Audio-Visual Speech Modeling for Continuous Speech Recognition

This paper describes a speech recognition system that uses both acoustic and visual speech information to improve recognition performance in noisy environments. The system consists of three components: a visual module; an acoustic module; and a sensor fusion module. The visual module locates and tracks the lip movements of a given speaker and extracts relevant speech features. This task is performed with an appearance-based lip model that is learned from example images. Visual speech features are represented by contour information of the lips and grey-level information of the mouth area. The acoustic module extracts noise-robust features from the audio signal. Finally the sensor fusion module is responsible for the joint temporal modeling of the acoustic and visual feature streams and is realized using multistream hidden Markov models (HMMs). The multistream method allows the definition of different temporal topologies and levels of stream integration and hence enables the modeling of temporal dependencies more accurately than traditional approaches.

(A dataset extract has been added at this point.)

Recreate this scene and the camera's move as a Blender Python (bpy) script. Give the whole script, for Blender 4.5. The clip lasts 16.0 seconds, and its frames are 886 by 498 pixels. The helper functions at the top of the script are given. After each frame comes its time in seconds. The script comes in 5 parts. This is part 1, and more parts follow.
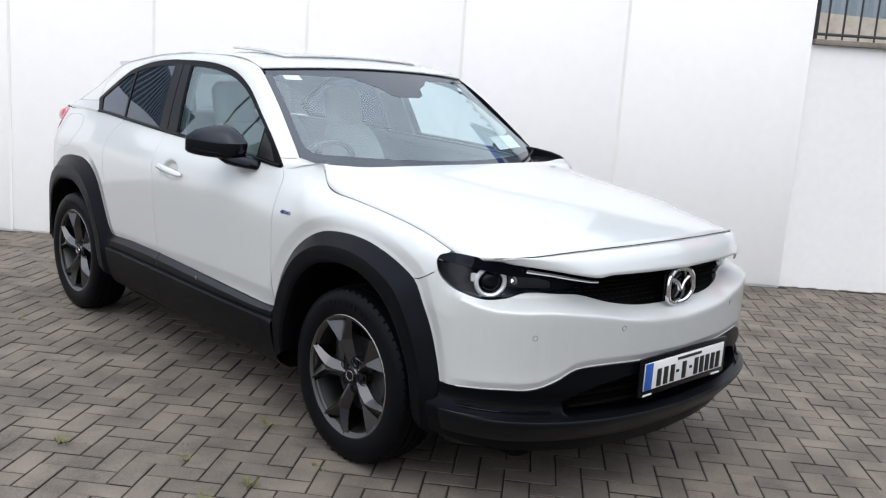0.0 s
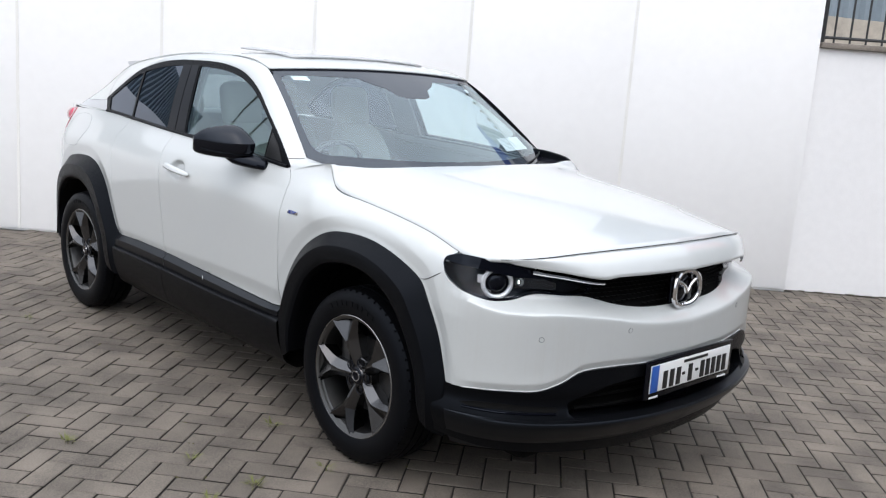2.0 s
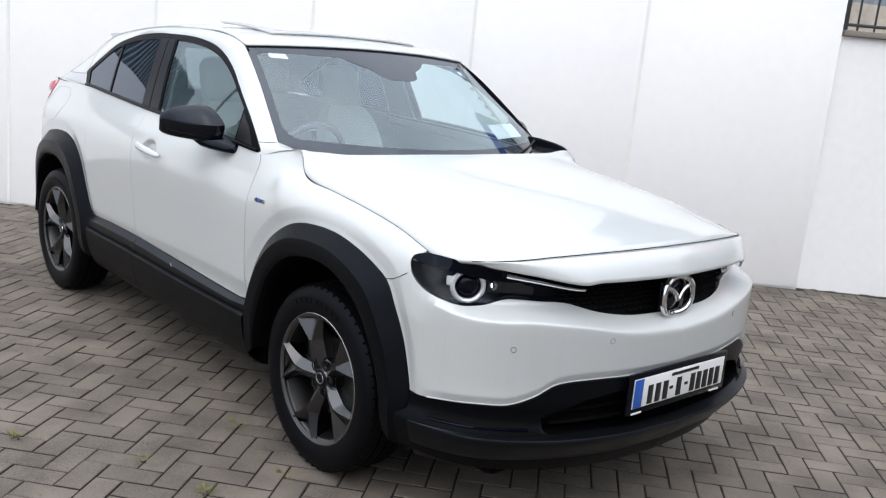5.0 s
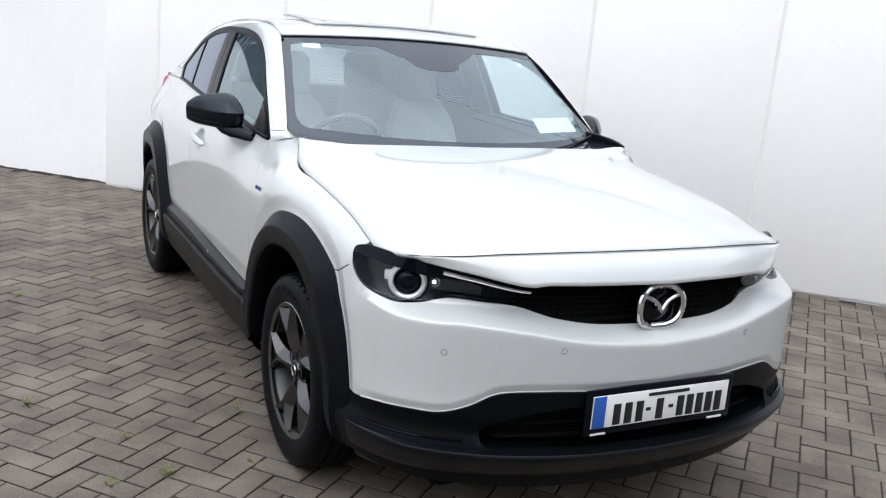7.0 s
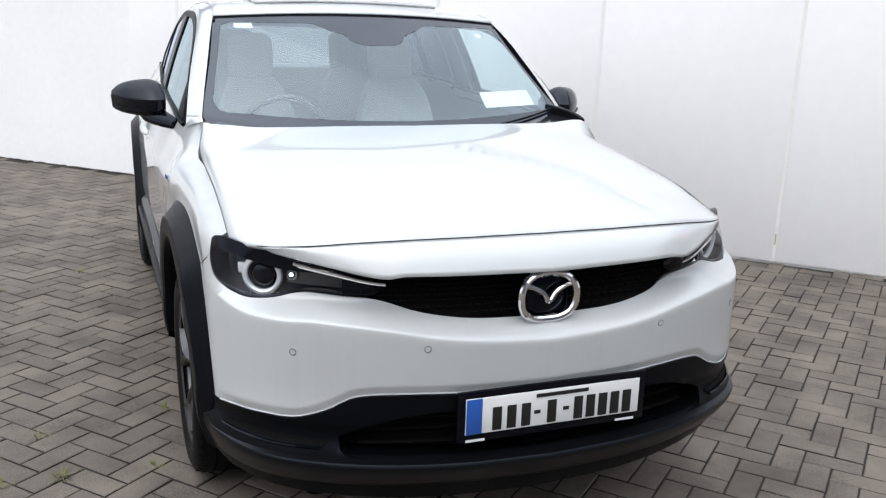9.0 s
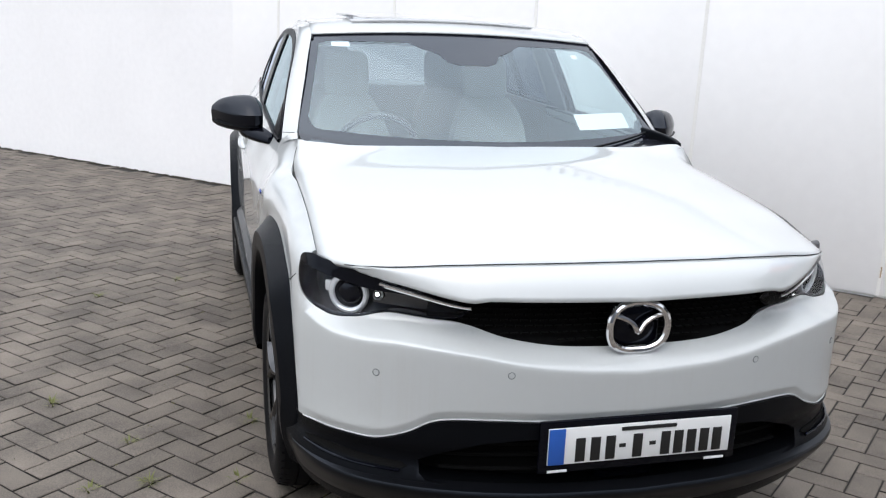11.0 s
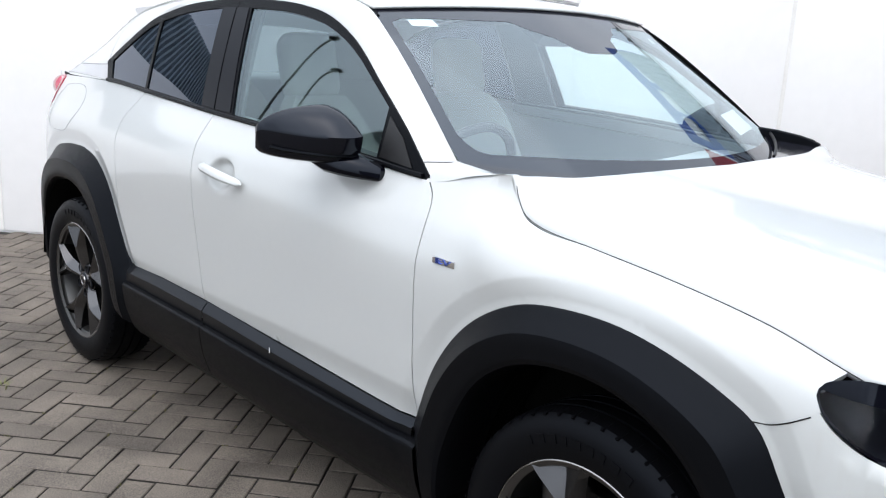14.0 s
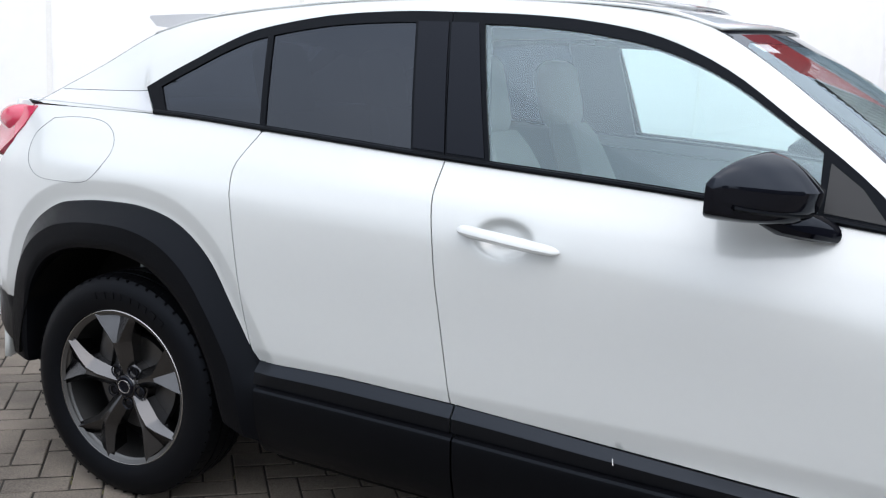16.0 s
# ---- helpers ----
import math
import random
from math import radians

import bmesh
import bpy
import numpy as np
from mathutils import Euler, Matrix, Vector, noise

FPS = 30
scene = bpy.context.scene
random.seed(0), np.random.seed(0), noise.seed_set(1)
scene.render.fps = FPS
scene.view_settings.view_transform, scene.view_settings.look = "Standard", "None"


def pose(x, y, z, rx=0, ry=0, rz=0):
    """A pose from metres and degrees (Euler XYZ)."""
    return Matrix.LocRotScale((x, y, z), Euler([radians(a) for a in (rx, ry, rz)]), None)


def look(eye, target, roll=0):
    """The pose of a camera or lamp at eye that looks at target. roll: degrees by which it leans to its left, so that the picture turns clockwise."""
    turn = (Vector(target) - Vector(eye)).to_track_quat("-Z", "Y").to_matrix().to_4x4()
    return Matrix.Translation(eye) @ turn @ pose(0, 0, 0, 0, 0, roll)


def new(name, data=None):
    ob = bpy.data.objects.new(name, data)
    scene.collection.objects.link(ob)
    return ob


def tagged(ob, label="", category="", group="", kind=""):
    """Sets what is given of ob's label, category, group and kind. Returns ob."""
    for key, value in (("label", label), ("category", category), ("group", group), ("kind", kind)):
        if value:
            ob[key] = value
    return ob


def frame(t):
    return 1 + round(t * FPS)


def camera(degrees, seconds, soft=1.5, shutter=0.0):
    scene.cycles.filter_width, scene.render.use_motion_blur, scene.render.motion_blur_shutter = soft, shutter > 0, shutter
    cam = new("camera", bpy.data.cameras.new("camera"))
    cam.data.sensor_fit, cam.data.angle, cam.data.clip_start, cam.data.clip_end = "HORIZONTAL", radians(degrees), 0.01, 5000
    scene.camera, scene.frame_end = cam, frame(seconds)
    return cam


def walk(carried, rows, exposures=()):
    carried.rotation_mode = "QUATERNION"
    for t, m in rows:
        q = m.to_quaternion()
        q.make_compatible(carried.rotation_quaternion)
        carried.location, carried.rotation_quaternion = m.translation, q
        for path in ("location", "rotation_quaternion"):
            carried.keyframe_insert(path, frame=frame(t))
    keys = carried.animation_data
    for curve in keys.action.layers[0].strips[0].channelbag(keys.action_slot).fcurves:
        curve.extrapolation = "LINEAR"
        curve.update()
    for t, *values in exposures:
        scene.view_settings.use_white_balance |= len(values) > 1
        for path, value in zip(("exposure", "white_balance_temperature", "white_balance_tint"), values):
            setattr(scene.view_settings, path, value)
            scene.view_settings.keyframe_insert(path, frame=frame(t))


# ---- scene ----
cam = camera(51.6, 16.0, soft=1.2)
PATH = [
    (0, (2.677, -2.968, 1.502), (1.257, -1.610, 1.132), 3.99),
    (0.5, (2.680, -2.965, 1.498), (1.261, -1.605, 1.130), 3.93),
    (1, (2.683, -2.958, 1.499), (1.255, -1.607, 1.130), 3.85),
    (1.5, (2.681, -2.966, 1.500), (1.248, -1.620, 1.131), 3.65),
    (2, (2.676, -2.975, 1.499), (1.247, -1.624, 1.132), 4.28),
    (2.5, (2.672, -2.985, 1.501), (1.252, -1.625, 1.136), 4.30),
    (3, (2.659, -2.994, 1.502), (1.247, -1.624, 1.141), 4.40),
    (3.5, (2.629, -3.000, 1.499), (1.227, -1.619, 1.144), 4.52),
    (4, (2.577, -2.978, 1.497), (1.187, -1.587, 1.133), 6.18),
    (4.2, (2.560, -2.935, 1.528), (1.183, -1.535, 1.147), 5.65),
    (6.3, (2.758, -2.149, 1.525), (1.145, -1.048, 1.094), 4.19),
    (6.5, (2.798, -2.065, 1.520), (1.176, -0.979, 1.086), 3.27),
    (7, (2.927, -1.885, 1.526), (1.211, -0.960, 1.081), 5.25),
    (7.5, (2.951, -1.704, 1.507), (1.210, -0.842, 1.031), 4.29),
    (8, (2.920, -1.485, 1.501), (1.168, -0.642, 1.033), 6.84),
    (8.2, (2.919, -1.406, 1.508), (1.166, -0.566, 1.038), 4.96),
    (10.3, (3.093, -0.982, 1.529), (1.248, -0.390, 1.035), 2.25),
    (10.5, (3.078, -0.994, 1.530), (1.222, -0.419, 1.057), 2.04),
    (11, (2.948, -1.140, 1.536), (1.077, -0.611, 1.066), 2.90),
    (11.5, (2.767, -1.358, 1.529), (0.905, -0.793, 1.065), 2.42),
    (12, (2.503, -1.529, 1.497), (0.630, -0.973, 1.070), 1.68),
    (12.5, (2.167, -1.745, 1.488), (0.308, -1.137, 1.071), 2.52),
    (13, (1.831, -1.961, 1.479), (0.086, -1.083, 1.053), 2.54),
    (13.5, (1.443, -2.120, 1.451), (-0.171, -1.055, 0.940), 1.57),
    (14, (1.041, -2.278, 1.421), (-0.380, -0.947, 0.964), 3.26),
    (14.5, (0.651, -2.507, 1.419), (-0.567, -0.996, 0.936), 4.44),
    (15, (0.169, -2.673, 1.429), (-0.950, -1.081, 0.966), 3.88),
    (15.5, (-0.241, -2.781, 1.398), (-1.145, -1.039, 1.015), 2.27),
    (16, (-0.716, -2.871, 1.347), (-1.523, -1.082, 0.963), 3.89),
]
walk(cam, [(t, look(eye, target, roll)) for t, eye, target, roll in PATH],
     [(0.0, 0.41, 6540, 10.8), (8.0, 0.43, 6540, 10.8), (12.0, 0.41, 6530, 10.8), (13.0, 0.50, 6520, 10.6), (14.0, 0.58, 6490, 10.5), (15.0, 0.64, 6450, 10.4), (16.0, 0.53, 6440, 10.6)])

from mathutils import geometry


# ---- world and light ----
world = bpy.data.worlds.new("overcast_sky")
scene.world = world
world.use_nodes = True
wn = world.node_tree.nodes
wl = world.node_tree.links
sky = wn.new("ShaderNodeTexSky")
sky.sky_type, sky.sun_disc = "NISHITA", False
sky.sun_elevation, sky.sun_rotation = radians(62), radians(139)
sky.air_density, sky.dust_density = 1.0, 4.0
cloud = wn.new("ShaderNodeTexNoise")
cloud.inputs["Scale"].default_value, cloud.inputs["Detail"].default_value = 2.2, 5.0
cramp = wn.new("ShaderNodeValToRGB")
cramp.color_ramp.elements[0].position, cramp.color_ramp.elements[0].color = 0.30, (5.45, 6.0, 6.8, 1)
cramp.color_ramp.elements[1].position, cramp.color_ramp.elements[1].color = 0.72, (9.0, 9.4, 9.9, 1)
wl.new(cloud.outputs["Fac"], cramp.inputs["Fac"])
wmix = wn.new("ShaderNodeMixRGB")
wmix.inputs["Fac"].default_value = 0.8
wl.new(sky.outputs["Color"], wmix.inputs["Color1"])
wl.new(cramp.outputs["Color"], wmix.inputs["Color2"])
wtc, wsep, wrange, wmul = (wn.new("ShaderNode" + k) for k in ("TexCoord", "SeparateXYZ", "MapRange", "VectorMath"))
wl.new(wtc.outputs["Generated"], wsep.inputs["Vector"])
wl.new(wsep.outputs["Z"], wrange.inputs["Value"])
wrange.inputs["From Min"].default_value, wrange.inputs["From Max"].default_value = 0.0, 1.0
wrange.inputs["To Min"].default_value, wrange.inputs["To Max"].default_value = 0.58, 1.60
wmul.operation = "SCALE"
wl.new(wmix.outputs["Color"], wmul.inputs[0])
wdot, wlobe, wadd = wn.new("ShaderNodeVectorMath"), wn.new("ShaderNodeMapRange"), wn.new("ShaderNodeMath")
wdot.operation = "DOT_PRODUCT"
wdot.inputs[1].default_value = Vector((2.8, -3.2, 8.0)).normalized()
wl.new(wtc.outputs["Generated"], wdot.inputs[0])
wl.new(wdot.outputs["Value"], wlobe.inputs["Value"])
wlobe.inputs["To Max"].default_value = 0.48
wl.new(wrange.outputs["Result"], wadd.inputs[0])
wl.new(wlobe.outputs["Result"], wadd.inputs[1])
wl.new(wadd.outputs[0], wmul.inputs["Scale"])
wl.new(wmul.outputs["Vector"], wn["Background"].inputs["Color"])
wn["Background"].inputs["Strength"].default_value = 0.12
sun = new("sun", bpy.data.lights.new("sun", "SUN"))
sun.data.energy, sun.data.angle, sun.data.color = 0.5, radians(100), (0.99, 0.99, 1.0)
sun.matrix_world = look((2.8, -3.2, 8.0), (0, 0, 0))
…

We present two different methods to learn the asynchrony between the two modalities and how to incorporate them in the multistream models. The superior performance for the proposed system is demonstrated on a large multispeaker database of continuously spoken digits. On a recognition task at 15 dB acoustic signal-to-noise ratio (SNR), acoustic perceptual linear prediction (PLP) features lead to 56% error rate, noise robust RASTA-PLP (relative spectra) acoustic features to 7.2% error rate and combined noise robust acoustic features and visual features to 2.5% error rate.